EXTRACTED RECORDS:
▬▬▬
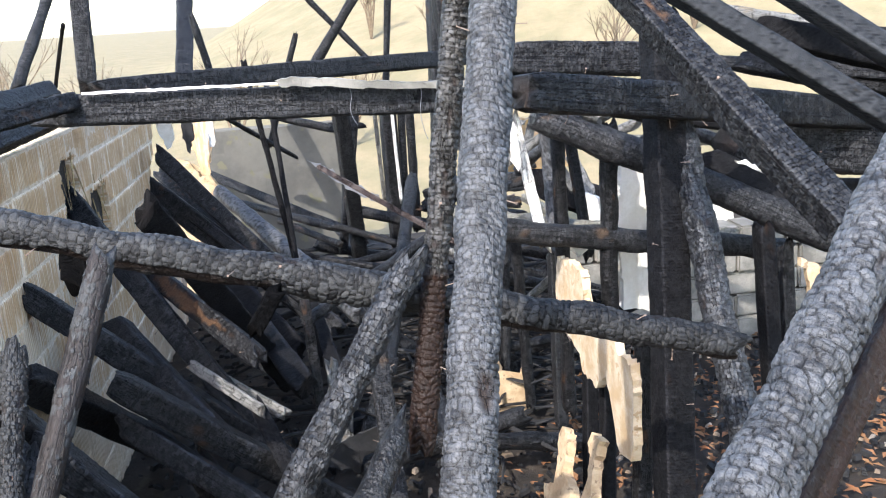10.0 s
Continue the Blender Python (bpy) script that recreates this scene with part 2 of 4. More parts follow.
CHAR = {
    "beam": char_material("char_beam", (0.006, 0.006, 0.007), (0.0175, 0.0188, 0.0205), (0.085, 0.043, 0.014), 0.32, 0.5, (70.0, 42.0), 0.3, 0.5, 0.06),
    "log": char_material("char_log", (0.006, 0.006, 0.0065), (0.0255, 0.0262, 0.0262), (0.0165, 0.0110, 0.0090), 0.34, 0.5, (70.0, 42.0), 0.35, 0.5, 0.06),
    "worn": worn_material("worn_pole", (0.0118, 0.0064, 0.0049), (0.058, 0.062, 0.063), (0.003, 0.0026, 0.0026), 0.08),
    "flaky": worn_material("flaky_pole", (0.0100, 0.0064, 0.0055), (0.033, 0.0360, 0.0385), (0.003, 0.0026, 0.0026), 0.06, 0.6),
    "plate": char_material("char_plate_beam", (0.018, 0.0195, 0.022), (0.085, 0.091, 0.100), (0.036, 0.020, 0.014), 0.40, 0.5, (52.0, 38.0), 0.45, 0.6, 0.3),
    # char hanging under the fallen log: its shade put into a near-black colour
    "soot": char_material("shaded_black_char", (0.0012, 0.0012, 0.0014), (0.005, 0.005, 0.0055), (0.006, 0.004, 0.003), 0.1, 0.8, (70.0, 42.0), 0.08, 1.2, 0.4),
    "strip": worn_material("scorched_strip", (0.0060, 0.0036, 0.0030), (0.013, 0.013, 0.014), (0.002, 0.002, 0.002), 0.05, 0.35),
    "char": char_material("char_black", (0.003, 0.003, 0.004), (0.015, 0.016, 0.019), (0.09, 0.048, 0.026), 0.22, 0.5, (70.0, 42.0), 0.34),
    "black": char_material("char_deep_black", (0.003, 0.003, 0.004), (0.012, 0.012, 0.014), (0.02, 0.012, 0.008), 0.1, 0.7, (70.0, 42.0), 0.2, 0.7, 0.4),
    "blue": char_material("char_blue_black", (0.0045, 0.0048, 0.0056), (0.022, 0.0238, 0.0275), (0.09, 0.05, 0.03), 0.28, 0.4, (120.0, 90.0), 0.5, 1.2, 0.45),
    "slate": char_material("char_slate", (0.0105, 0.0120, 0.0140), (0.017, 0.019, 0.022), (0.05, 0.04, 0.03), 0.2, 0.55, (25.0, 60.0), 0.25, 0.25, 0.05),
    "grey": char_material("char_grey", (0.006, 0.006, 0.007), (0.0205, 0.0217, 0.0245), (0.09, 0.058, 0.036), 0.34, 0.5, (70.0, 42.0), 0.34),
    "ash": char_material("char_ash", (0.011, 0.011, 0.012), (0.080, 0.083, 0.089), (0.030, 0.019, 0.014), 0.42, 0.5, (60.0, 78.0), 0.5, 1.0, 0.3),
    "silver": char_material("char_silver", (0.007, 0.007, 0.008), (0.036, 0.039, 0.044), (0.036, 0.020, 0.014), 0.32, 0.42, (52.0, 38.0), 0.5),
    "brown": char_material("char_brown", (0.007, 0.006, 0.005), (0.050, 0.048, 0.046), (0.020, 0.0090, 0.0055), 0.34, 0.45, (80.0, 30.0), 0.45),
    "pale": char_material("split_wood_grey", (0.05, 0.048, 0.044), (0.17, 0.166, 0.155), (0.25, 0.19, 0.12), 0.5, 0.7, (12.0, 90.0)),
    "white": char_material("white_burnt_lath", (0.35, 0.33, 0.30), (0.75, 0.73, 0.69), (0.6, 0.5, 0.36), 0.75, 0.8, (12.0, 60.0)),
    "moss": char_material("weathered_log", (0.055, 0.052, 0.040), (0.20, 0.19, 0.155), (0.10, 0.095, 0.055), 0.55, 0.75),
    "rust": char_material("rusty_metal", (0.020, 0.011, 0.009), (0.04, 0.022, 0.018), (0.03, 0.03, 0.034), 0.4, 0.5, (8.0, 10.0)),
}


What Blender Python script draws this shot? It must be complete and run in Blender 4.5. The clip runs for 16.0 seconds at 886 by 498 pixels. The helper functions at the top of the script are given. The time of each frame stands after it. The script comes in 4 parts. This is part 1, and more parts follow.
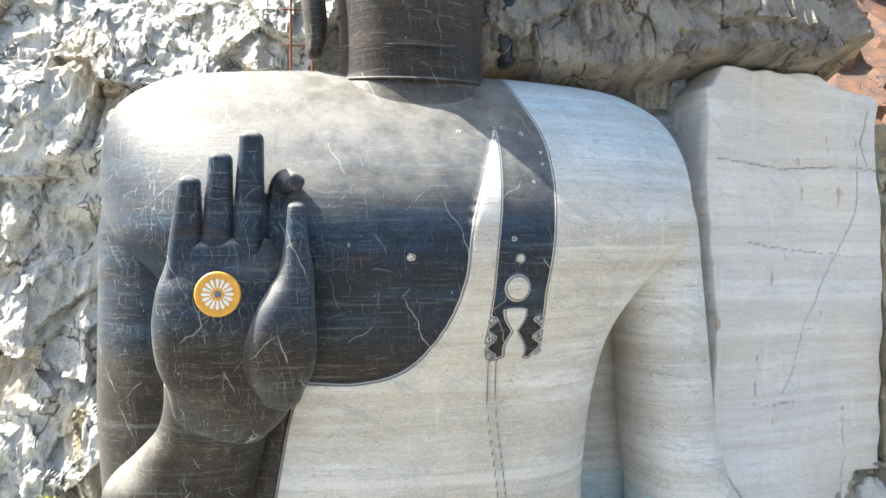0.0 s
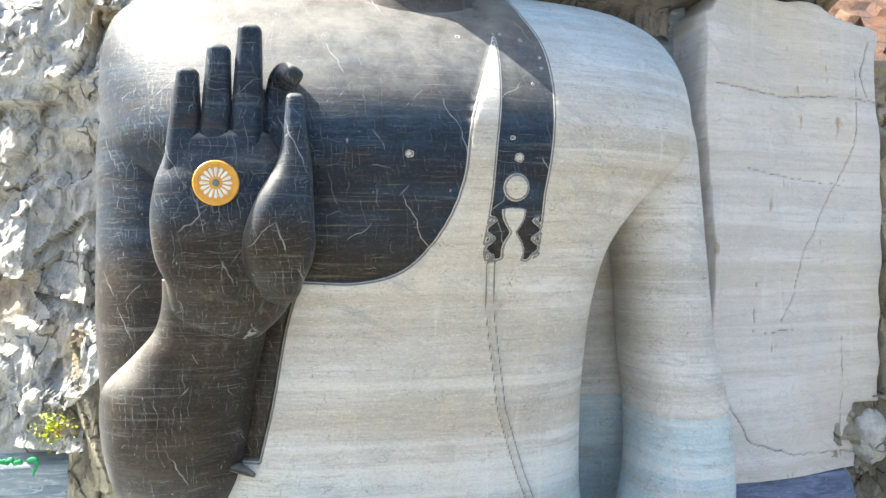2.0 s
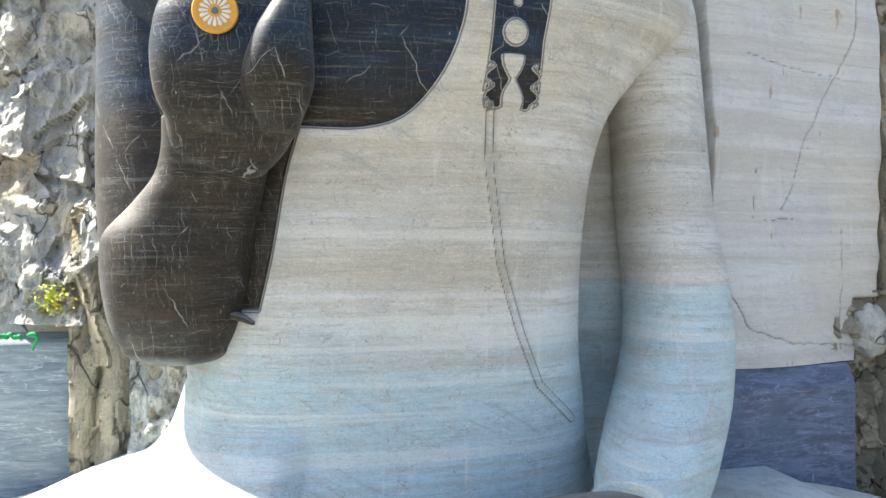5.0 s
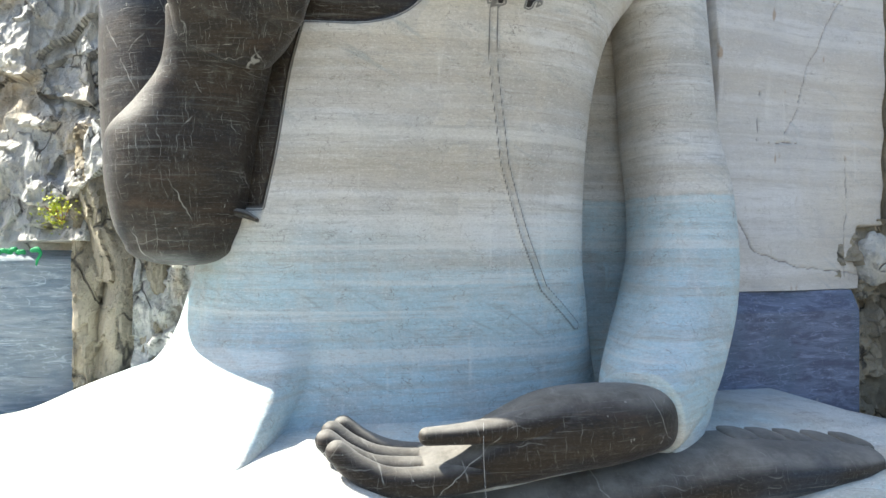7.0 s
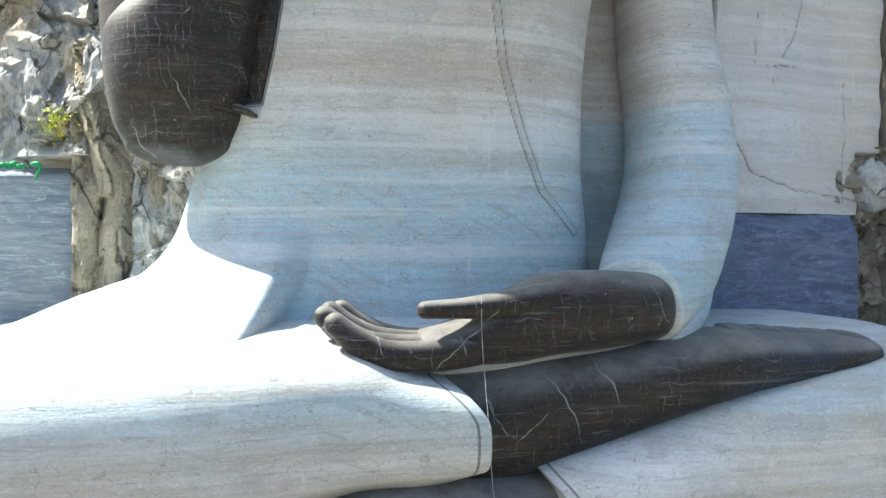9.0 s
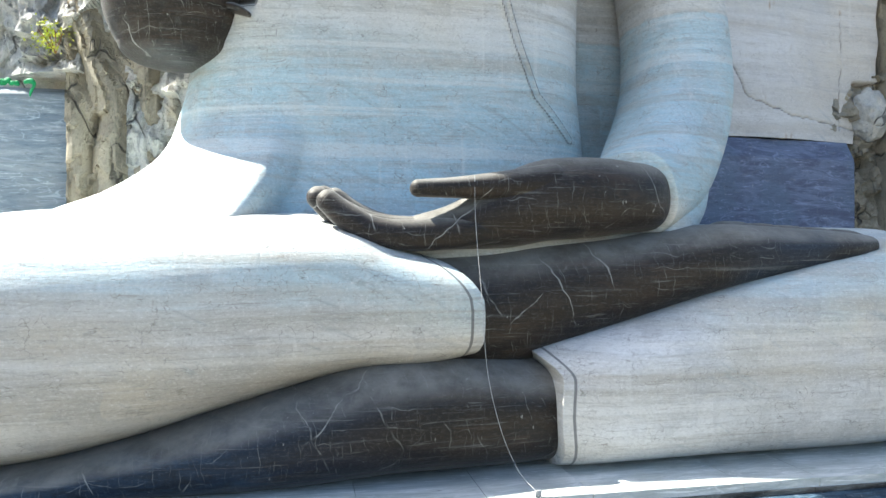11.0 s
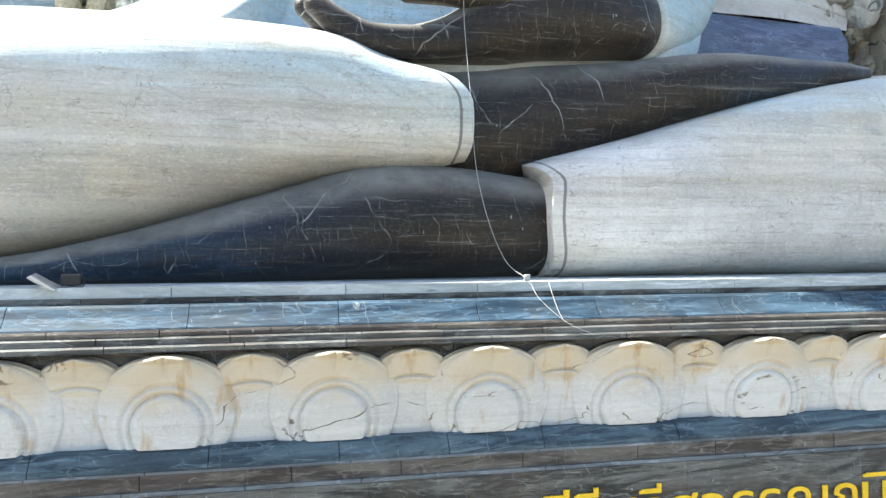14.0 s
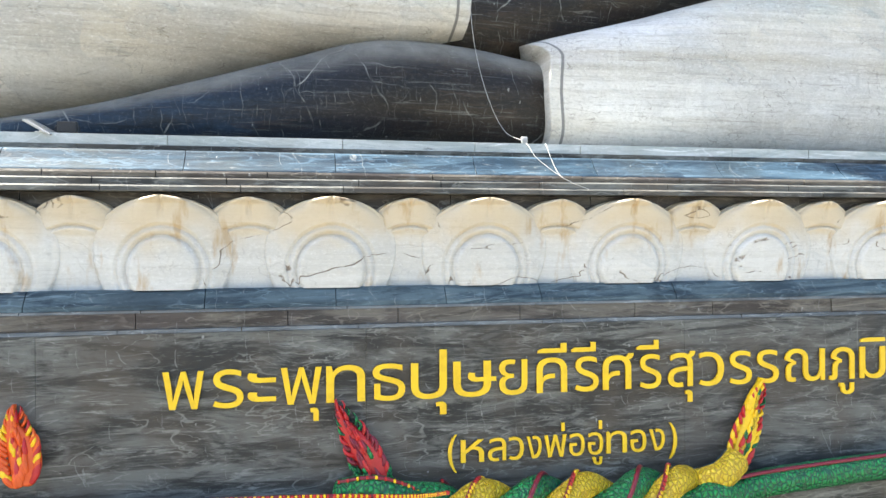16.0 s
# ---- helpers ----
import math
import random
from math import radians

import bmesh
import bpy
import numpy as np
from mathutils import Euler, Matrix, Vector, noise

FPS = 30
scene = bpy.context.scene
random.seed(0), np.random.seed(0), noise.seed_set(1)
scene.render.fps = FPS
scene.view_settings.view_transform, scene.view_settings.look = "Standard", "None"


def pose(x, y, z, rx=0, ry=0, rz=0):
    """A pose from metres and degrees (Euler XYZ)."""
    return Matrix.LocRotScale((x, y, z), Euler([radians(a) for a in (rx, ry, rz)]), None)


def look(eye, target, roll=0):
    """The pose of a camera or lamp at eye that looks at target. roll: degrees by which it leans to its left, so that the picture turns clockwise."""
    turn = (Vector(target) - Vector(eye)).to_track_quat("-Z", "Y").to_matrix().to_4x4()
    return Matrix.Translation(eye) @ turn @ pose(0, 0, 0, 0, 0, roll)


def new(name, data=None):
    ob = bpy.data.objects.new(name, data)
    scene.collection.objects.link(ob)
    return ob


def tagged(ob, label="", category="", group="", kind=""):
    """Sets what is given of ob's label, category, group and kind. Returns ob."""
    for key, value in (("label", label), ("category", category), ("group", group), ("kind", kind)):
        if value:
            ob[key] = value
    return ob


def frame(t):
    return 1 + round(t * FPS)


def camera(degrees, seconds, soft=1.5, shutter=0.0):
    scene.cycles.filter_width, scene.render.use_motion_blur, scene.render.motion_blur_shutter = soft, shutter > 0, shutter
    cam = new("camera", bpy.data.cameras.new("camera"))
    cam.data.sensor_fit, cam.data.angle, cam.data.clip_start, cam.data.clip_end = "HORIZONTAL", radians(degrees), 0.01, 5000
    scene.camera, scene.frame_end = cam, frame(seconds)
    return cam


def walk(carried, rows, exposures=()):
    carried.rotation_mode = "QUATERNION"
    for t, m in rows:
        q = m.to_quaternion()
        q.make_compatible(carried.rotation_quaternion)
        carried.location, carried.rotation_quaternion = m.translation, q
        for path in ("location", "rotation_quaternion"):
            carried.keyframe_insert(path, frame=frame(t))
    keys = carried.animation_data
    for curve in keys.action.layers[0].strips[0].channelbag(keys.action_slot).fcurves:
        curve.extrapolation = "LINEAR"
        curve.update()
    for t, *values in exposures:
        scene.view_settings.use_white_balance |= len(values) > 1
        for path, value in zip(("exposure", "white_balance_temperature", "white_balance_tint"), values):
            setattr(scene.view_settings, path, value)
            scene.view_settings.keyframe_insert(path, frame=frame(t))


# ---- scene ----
from mathutils.geometry import delaunay_2d_cdt

cam = camera(61.9, 16.0)
METRES, EYE, TILT, LEAN, TURN = 37.5, 52.0, 0.0, 0.0, -11.25
ROWS = [
    (0.0, 0.0, 0.0, 0.0, 0.0, 0.0, -0.0),
    (0.5, 0.0003, 0.0002, -0.0287, -0.02, 0.0, -0.01),
    (1.0, 0.0008, 0.0002, -0.059, -0.01, -0.03, -0.02),
    (1.5, 0.0011, 0.0004, -0.0878, -0.02, -0.04, 0.01),
    (2.0, 0.0018, 0.0006, -0.1192, 0.01, -0.06, -0.0),
    (2.5, 0.0022, 0.0002, -0.1488, 0.01, -0.04, 0.01),
    (3.0, 0.0029, 0.0, -0.1804, 0.01, -0.06, 0.0),
    (3.5, 0.0039, -0.0001, -0.21, 0.02, -0.05, 0.02),
    (4.0, 0.0047, -0.0002, -0.2423, 0.03, -0.05, 0.03),
    (6.5, -0.0004, 0.0015, -0.3987, 0.1, -0.01, 0.05),
    (7.0, -0.0007, 0.0015, -0.4316, 0.12, -0.01, 0.06),
    (7.5, -0.0005, 0.001, -0.463, 0.1, 0.0, 0.07),
    (8.0, -0.0004, 0.0003, -0.4966, 0.1, -0.0, 0.08),
    (8.5, -0.0, -0.0003, -0.5277, 0.12, 0.02, 0.1),
    (9.0, 0.0015, -0.0009, -0.5595, 0.15, 0.01, 0.11),
    (11.5, 0.0117, 0.0035, -0.7158, 0.13, 0.02, 0.23),
    (12.0, 0.015, 0.005, -0.7491, 0.11, 0.02, 0.26),
    (12.5, 0.015, 0.006, -0.7797, 0.1, 0.02, 0.28),
    (13.0, 0.0154, 0.0072, -0.8132, 0.08, -0.0, 0.29),
    (13.5, 0.0164, 0.0075, -0.8442, 0.06, -0.02, 0.29),
    (14.0, 0.0165, 0.0076, -0.877, -0.0, -0.06, 0.3),
    (14.5, 0.0175, 0.0078, -0.907, -0.0, -0.1, 0.31),
    (15.0, 0.0177, 0.0082, -0.9397, -0.08, -0.11, 0.3),
    (15.5, 0.0179, 0.0084, -0.9688, -0.08, -0.17, 0.31),
    (16.0, 0.0173, 0.0082, -0.9991, -0.1, -0.16, 0.31),
]
walk(cam, [(t, pose(0, -22.2, EYE, TILT, LEAN, TURN) @ pose(METRES * x, METRES * y, METRES * z, 90 + pitch, roll, yaw)) for t, x, y, z, yaw, pitch, roll in ROWS],
     exposures=[(0.0, 1.98, 6400, 7), (3.5, 1.87, 6450, 7), (7.0, 1.57, 6330, 6), (9.0, 1.5, 6130, 5), (12.5, 1.9, 6180, 5), (14.0, 2.0, 6230, 5), (16.0, 2.28, 6500, 6)])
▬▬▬
THE PROBLEM: Exactly as written, return the lines from the line containing "scene.view_settings.keyframe_insert(path, frame=frame(t))" through the line containing "from mathutils.geometry import", both included.

THE REPLY:
            scene.view_settings.keyframe_insert(path, frame=frame(t))


# ---- scene ----
from mathutils.geometry import delaunay_2d_cdt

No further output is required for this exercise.